The Congruence Engine and Heritage Connector Meeting was extremely helpful to better understand the relationship between the two projects. I was impressed by the reflections from John, Jane, Kalyan and Jamie, particularly around the legacy and value (when we are linking collections, what value is sought and for whom? How can we design valuable interfaces?), input/output data (what other input data outside the catalogue data itself?) and training/participation (how we can map the skills needed in terms of technical, curatorial and historical knowledge? How much technical and how much human expertise is needed?). Interestingly, we noticed how we started to address some of the project reflections in Congruence Engine: we are exploring the connectivity of the data itself (and not only the metadata information contained in the catalogue description); and through the concept of the Social Machine – which we recognise as the key legacy of the project – we are exploring how to harness human capability and highly specialized technical knowledge, understanding what are the motivations for human-machine interaction. Looking forward to future discussions on this, reflecting on the two projects was extremely clarifying and prompted a series of key conversations which might impact our future work.

ORAL HISTORY INVESTIGATION

In the last Investigation Meeting on 7th August, we had a very productive discussion on the Oral History investigation, reflecting on to what extent what has been done can be understood as a proof of concept. We agreed that there is still a piece of work that needs to be done to link the Oral Histories with museum objects: this would require to include collection data into the vectorised space. Because the agreement between the UoL and the SM has not been signed yet, the easiest and quickest way to do this is to collect the former Snibston Museum collection data from Leicestershire County Museums, and I will explore this opportunity with Colin over the next weeks. We also reflected on the fact that the visual exploratory tool has been developed at a proof of concept phase, and there would be more work to do to bring it into a prototyping stage (by fine tuning the model and further co-designing the interface). We reflected on the importance to involve the Congruence Engine historians and museum partners at this stage, in order to get their insights on potential historical and museum applications and wrap up this phase of work. The investigation team is drafting a paper and reflecting on the historiographical and museological implications would be a substantial phase of our work. We then agreed to organize an extended in person session in early November in Leicester at the Institute for Digital Culture with some of the CE Co-Is, researchers and curators who were involved in the textile pilot to help finish off this aspect of the work.
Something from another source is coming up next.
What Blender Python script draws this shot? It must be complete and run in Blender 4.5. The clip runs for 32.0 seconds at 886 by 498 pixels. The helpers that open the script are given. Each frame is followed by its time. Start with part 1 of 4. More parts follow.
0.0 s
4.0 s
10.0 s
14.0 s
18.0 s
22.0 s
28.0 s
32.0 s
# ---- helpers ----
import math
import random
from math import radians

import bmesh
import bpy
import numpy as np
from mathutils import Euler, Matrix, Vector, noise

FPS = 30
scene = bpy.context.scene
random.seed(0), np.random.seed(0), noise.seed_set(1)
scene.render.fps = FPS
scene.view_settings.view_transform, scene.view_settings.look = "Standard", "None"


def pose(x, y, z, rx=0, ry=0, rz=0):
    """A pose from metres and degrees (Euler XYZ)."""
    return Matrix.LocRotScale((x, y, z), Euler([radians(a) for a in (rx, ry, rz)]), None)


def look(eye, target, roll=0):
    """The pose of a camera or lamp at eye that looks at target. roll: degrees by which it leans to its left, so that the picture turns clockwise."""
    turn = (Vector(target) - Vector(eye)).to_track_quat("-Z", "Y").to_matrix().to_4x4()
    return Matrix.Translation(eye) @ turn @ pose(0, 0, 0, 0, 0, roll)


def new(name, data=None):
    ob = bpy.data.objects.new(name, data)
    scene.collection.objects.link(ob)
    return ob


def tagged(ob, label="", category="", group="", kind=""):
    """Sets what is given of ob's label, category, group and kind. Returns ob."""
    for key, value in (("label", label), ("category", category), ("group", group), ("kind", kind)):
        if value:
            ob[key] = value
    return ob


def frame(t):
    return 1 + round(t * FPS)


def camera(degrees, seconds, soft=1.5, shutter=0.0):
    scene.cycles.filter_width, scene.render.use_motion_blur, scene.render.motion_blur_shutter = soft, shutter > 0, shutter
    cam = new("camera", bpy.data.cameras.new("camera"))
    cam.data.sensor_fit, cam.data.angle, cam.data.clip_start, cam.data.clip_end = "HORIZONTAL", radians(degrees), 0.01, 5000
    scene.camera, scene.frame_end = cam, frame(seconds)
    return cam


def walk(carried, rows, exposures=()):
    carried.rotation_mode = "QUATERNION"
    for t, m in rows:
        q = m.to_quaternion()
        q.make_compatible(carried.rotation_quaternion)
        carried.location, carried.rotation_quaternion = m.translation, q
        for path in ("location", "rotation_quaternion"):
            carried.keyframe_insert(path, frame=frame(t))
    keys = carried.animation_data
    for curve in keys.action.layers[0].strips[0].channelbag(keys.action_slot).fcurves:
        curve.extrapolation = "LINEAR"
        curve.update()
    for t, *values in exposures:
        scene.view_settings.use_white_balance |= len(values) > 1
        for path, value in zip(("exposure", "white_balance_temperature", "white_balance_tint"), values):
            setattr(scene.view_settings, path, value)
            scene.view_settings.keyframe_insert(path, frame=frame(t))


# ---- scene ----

Stef, Alex, Arran, Daniel and I had then a follow-up meeting last week to start planning the day, and I drafted a summary of the workshop to share with Arran and Tim by the end of this week.

FOLK SONGS INVESTIGATION

During this week drop in, I discussed with Kunika and Arran a series of questions that I have for the next stage of our work:

Is it possible to train the Machine Learning Model to recognise more than one non-traditional NER categories? (In the development of our annotation schema, Daniel and I developed 14 categories, some of them are not traditional NER entities)
How much data would we need to train the model?

Kunika suggested that the second question in particular is key at this stage, and, interestingly, emerged from the investigation itself: to train a generic model we know how much data we need, but to work with a different corpus (highly specialised and dialect-based) we don’t have this information, and we need to answer this question through the investigation itself. She suggested that we do a small experimentation of active training with the data we have to understand how much Label Studio can learn from a small corpus of annotated data. She said we can do it with the Colab version of LabelStudio: we would only need a group of non-annotated folk songs, and we could use Daniel’s mining corpora for this.
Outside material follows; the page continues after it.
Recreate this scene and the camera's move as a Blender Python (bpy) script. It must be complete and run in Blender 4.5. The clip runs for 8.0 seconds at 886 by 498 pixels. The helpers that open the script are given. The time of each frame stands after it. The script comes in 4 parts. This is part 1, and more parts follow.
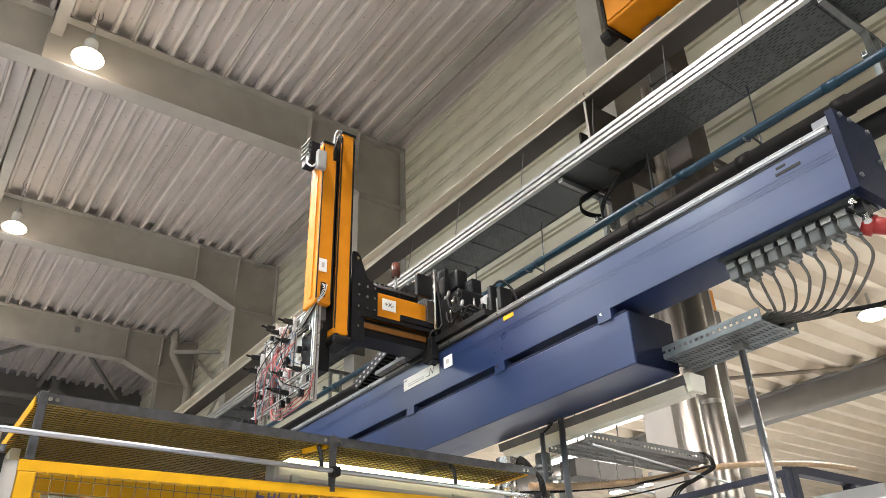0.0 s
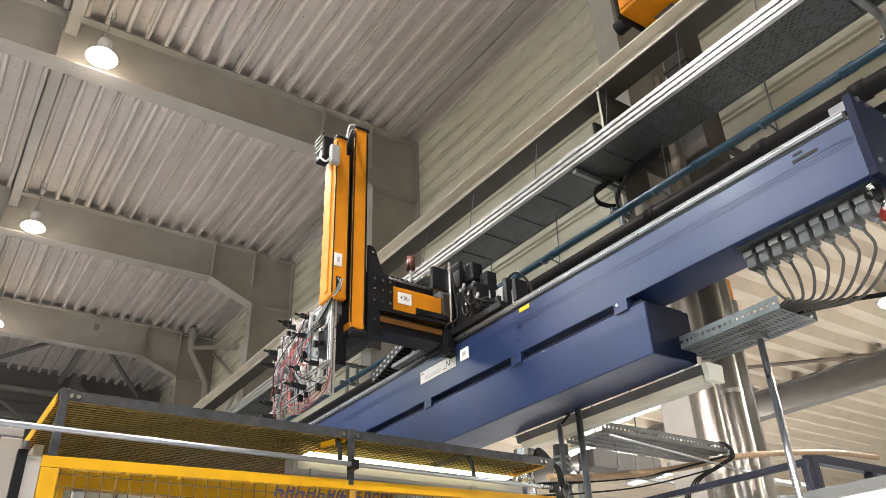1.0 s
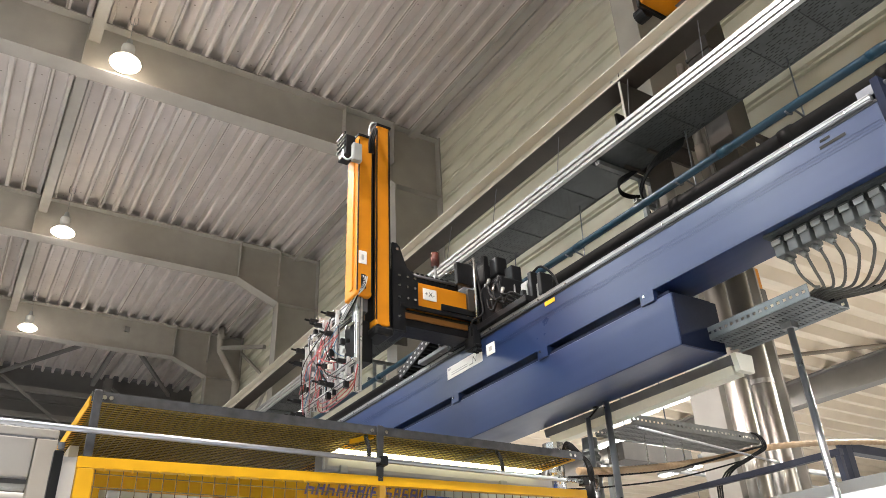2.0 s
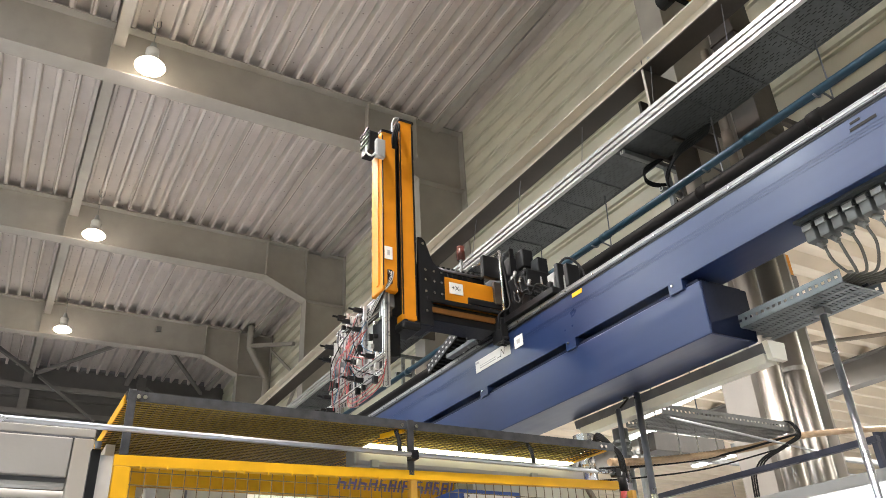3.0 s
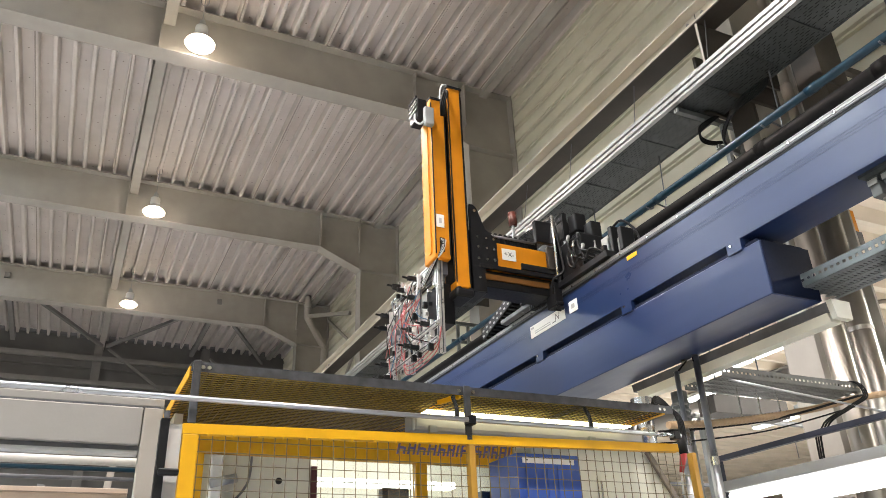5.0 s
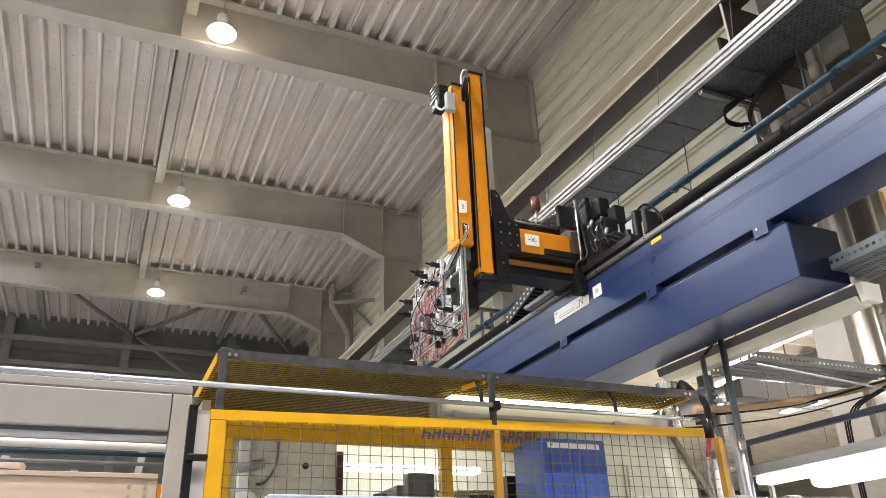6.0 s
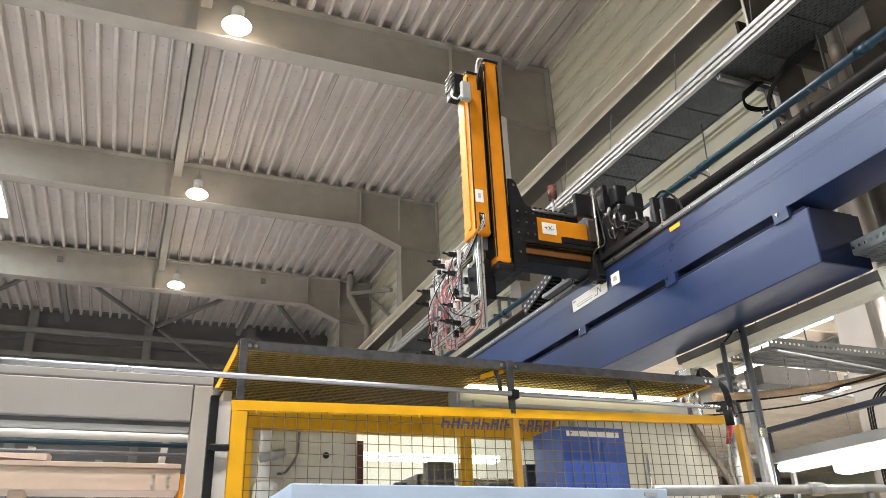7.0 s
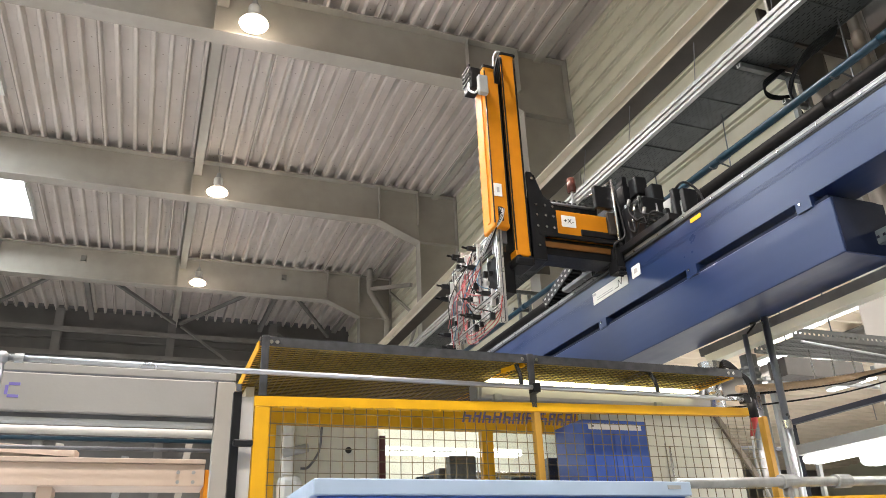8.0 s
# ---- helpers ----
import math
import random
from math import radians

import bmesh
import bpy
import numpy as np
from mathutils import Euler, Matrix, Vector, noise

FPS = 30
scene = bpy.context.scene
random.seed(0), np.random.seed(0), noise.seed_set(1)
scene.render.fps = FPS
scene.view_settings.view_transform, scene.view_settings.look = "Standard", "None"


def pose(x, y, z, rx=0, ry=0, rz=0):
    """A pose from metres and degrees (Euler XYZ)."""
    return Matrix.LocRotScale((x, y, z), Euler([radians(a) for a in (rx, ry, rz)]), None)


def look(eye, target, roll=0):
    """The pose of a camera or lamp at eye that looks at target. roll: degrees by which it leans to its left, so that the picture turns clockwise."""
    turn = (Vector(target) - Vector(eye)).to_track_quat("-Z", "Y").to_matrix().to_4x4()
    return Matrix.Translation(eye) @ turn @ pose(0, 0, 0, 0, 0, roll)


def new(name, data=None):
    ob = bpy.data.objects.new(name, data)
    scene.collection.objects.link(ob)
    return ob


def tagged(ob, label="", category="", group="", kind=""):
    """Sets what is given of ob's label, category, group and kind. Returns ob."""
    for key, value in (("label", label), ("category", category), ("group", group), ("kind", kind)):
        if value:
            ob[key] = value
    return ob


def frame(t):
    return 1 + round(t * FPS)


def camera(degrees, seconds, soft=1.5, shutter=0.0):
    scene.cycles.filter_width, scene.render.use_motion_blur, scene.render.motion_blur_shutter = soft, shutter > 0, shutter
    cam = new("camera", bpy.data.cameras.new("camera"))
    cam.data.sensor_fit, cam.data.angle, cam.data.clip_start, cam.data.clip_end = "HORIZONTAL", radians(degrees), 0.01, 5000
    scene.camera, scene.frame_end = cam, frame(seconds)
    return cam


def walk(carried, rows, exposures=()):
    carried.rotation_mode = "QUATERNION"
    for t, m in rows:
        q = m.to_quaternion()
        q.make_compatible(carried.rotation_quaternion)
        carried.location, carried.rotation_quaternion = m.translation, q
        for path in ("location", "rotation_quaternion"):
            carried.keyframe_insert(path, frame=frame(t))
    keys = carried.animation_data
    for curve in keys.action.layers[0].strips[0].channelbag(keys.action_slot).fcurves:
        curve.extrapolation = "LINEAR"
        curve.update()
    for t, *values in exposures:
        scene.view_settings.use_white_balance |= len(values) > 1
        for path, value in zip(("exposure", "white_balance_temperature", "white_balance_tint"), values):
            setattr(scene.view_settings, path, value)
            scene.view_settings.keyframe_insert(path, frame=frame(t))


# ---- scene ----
cam = camera(60.51, 8.0, soft=0.6)
PATH = [
    (0, (0, 0, 1.6), (1.0350, 1.3985, 2.5864), -2.07),
    (0.5, (0, 0, 1.6), (1.0247, 1.4120, 2.5779), -2.12),
    (1, (0, 0, 1.6), (1.0081, 1.4285, 2.5711), -2.30),
    (1.5, (0, 0, 1.6), (0.9846, 1.4481, 2.5663), -2.45),
    (3, (0, 0, 1.6), (0.9039, 1.5088, 2.5521), -2.94),
    (3.5, (0, 0, 1.6), (0.8775, 1.5329, 2.5382), -2.95),
    (4, (0, 0, 1.6), (0.8509, 1.5600, 2.5178), -2.76),
    (4.5, (0, 0, 1.6), (0.8249, 1.5849, 2.4987), -2.64),
    (6, (0, 0, 1.6), (0.7485, 1.6482, 2.4503), -2.22),
    (6.5, (0, 0, 1.6), (0.7298, 1.6630, 2.4377), -2.21),
    (7, (0, 0, 1.6), (0.7107, 1.6765, 2.4271), -2.27),
    (7.5, (0, 0, 1.6), (0.6905, 1.6884, 2.4202), -2.34),
    (8, (0, 0, 1.6), (0.6654, 1.7005, 2.4158), -2.36),
]
walk(cam, [(t, look(eye, target, roll)) for t, eye, target, roll in PATH])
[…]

We also discussed on the fact that the textile and mining corpora have different features: the textile folk songs collection is a smaller sample which was created in close connection with Jennifer Reid’s knowledge and expertise on Lancashire dialect and textile industrial heritage, whereas Daniel’s mining corpus is more comprehensive in terms of geographical area (which was the aim of the Lloyd anthology itself). Consequently, the list of terms extracted from the mining songs is longer, but less dense in terms of annotation (the opposite for the textile corpus). Arran pointed out how that differences across datasets can enrich the investigation’s perspectives and that in this way we can look at different aspects: the textile corpus can contribute to understand the value of working with the Lancashire dialect and Jen’s comments can show a trajectory for future applications on other similar songs.
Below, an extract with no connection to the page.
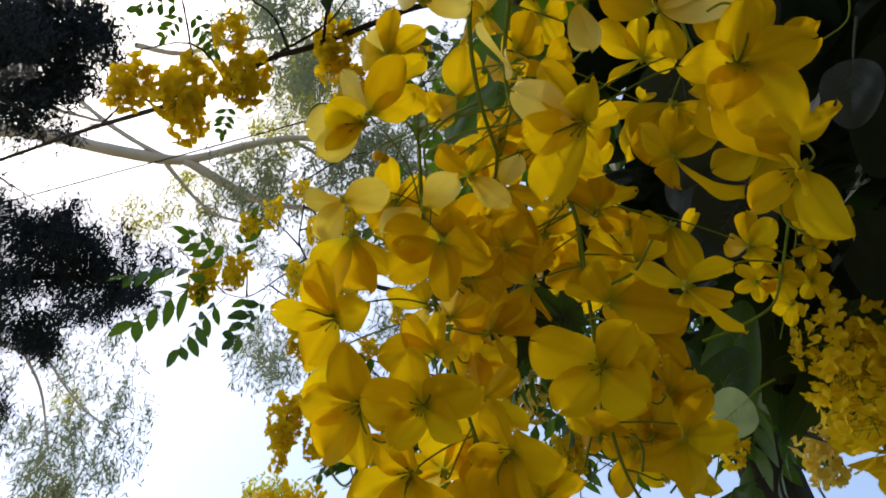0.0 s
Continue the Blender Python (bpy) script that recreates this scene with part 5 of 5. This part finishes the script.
(limb(dark_tree, [(0.26, 0.08, 2.09), (0.29, 0.07, 2.07), (0.36, 0.07, 2.09)], 0.0022, 0.0014, DARK_BARK, "twig"))
(limb(dark_tree, [(0.21, 0.18, 2.07), (0.2, 0.23, 2.06), (0.22, 0.28, 2.08)], 0.0022, 0.0014, DARK_BARK, "twig"))
(limb(dark_tree, [(0.44, 0.37, 2.01), (0.5, 0.48, 2.03), (0.49, 0.53, 2)], 0.0022, 0.0014, DARK_BARK, "twig"))
(limb(dark_tree, [(0.44, 0.25, 2.17), (0.43, 0.3, 2.12), (0.43, 0.36, 2.07)], 0.0022, 0.0014, DARK_BARK, "twig"))
(limb(dark_tree, [(0.21, 0.21, 1.92), (0.21, 0.22, 1.95), (0.21, 0.21, 1.98)], 0.0011, 0.0006, DRY_TWIG, "dry_twig"))
(limb(dark_tree, [(0.21, 0.07, 2), (0.21, 0.09, 2.01), (0.21, 0.12, 2.03)], 0.0011, 0.0006, DRY_TWIG, "dry_twig"))
(limb(dark_tree, [(0.2, 0.21, 1.94), (0.21, 0.22, 1.95), (0.24, 0.23, 1.95)], 0.0011, 0.0006, DRY_TWIG, "dry_twig"))
(limb(dark_tree, [(0.22, 0.19, 1.93), (0.26, 0.19, 1.93), (0.29, 0.18, 1.94)], 0.0011, 0.0006, DRY_TWIG, "dry_twig"))
(limb(dark_tree, [(0.16, 0.21, 1.96), (0.16, 0.22, 1.99), (0.15, 0.22, 2.02)], 0.0011, 0.0006, DRY_TWIG, "dry_twig"))
(limb(dark_tree, [(0.21, 0.16, 1.96), (0.18, 0.18, 1.99), (0.17, 0.2, 2.01)], 0.0011, 0.0006, DRY_TWIG, "dry_twig"))
(limb(dark_tree, [(0.23, 0.09, 1.97), (0.25, 0.08, 1.99), (0.27, 0.05, 2.02)], 0.0011, 0.0006, DRY_TWIG, "dry_twig"))
(limb(dark_tree, [(0.2, 0.09, 1.99), (0.22, 0.07, 2.02), (0.23, 0.04, 2.05)], 0.0011, 0.0006, DRY_TWIG, "dry_twig"))
(limb(dark_tree, [(0.17, 0.21, 1.95), (0.2, 0.18, 1.98), (0.22, 0.16, 2)], 0.0011, 0.0006, DRY_TWIG, "dry_twig"))
(limb(dark_tree, [(0.13, 0.16, 2), (0.12, 0.19, 2.02), (0.12, 0.2, 2.05)], 0.0011, 0.0006, DRY_TWIG, "dry_twig"))
(limb(dark_tree, [(0.21, 0.16, 1.95), (0.23, 0.17, 1.96), (0.26, 0.18, 1.96)], 0.0011, 0.0006, DRY_TWIG, "dry_twig"))
(limb(dark_tree, [(0.16, 0.17, 1.98), (0.17, 0.15, 2.01), (0.17, 0.13, 2.04)], 0.0011, 0.0006, DRY_TWIG, "dry_twig"))
(limb(dark_tree, [(0.15, 0.14, 2), (0.18, 0.12, 2.02), (0.2, 0.08, 2.05)], 0.0011, 0.0006, DRY_TWIG, "dry_twig"))
(limb(dark_tree, [(0.13, 0.14, 2.02), (0.14, 0.17, 2.02), (0.16, 0.19, 2.02)], 0.0011, 0.0006, DRY_TWIG, "dry_twig"))
(limb(dark_tree, [(0.16, 0.17, 1.98), (0.16, 0.2, 1.99), (0.17, 0.22, 2)], 0.0011, 0.0006, DRY_TWIG, "dry_twig"))
(limb(dark_tree, [(0.12, 0.17, 2.01), (0.12, 0.18, 2.03), (0.11, 0.19, 2.05)], 0.0011, 0.0006, DRY_TWIG, "dry_twig"))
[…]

I also discussed with Kunika the opportunity to have an in-person drop-in in September and I provisionally booked Dana Study for Monday 18th September from 10 to 14 for an in-person session on OpenRefine. Kunika will share this with the team.

In parallel to the Drop in, I also had a very interesting chat with @Alex Fizpatrick who was particularly impressed by the potential of the folk songs investigation to be a starting point for future digital participation practices. We noticed how both the topic – folk songs – and the technique we are exploring – annotation – are both very well suited to extend the work we are doing with Jennifer, and how the human participation element of the investigation is already quite strong. I hope we can continue this conversation in the following months and bring Alex F. into this investigation more. It was also interesting to hear her background and first thoughts on the project: I feel very close to her approach and I hope we can have the opportunity to work together in the next months. Before Congruence Engine, I had been developed digital participatory practices in the Dolomites and I would love to think how we can bring this element more in our investigations.

OTHER TEXTILE INVESTIGATIONS

I had a very interesting chat with Alex Appleton sharing our work. I found the taxonomy of wool industry extremely helpful and I started imagining potential applications in connection with both the oral history and the folk songs work. I think we could potentially run a small reconciliation experiment e in OpenRefine, reconciling the terms we are extracting from the folk songs with his taxonomy. On the other hand, Alex was also interested in having a closer look to the list of terms we are extracting from the textile folk songs, as this could potentially enrich the taxonomy with folk-generated terms. I sent him the preliminary list and we agreed that I will keep him updated on the future development of the investigation.

I also had a series of conversation with Alex B., Helen and Tim discussing a new potential textile investigation led by Will, who is interested in working on the Gregs family, on slave trade funding of the textile sector, and linen collection from the Northern Ireland Museums. We noticed how such topic could offer a practical approach to the decolonisation working group, and I scheduled a meeting to discuss this opportunity with Will and Nina next week.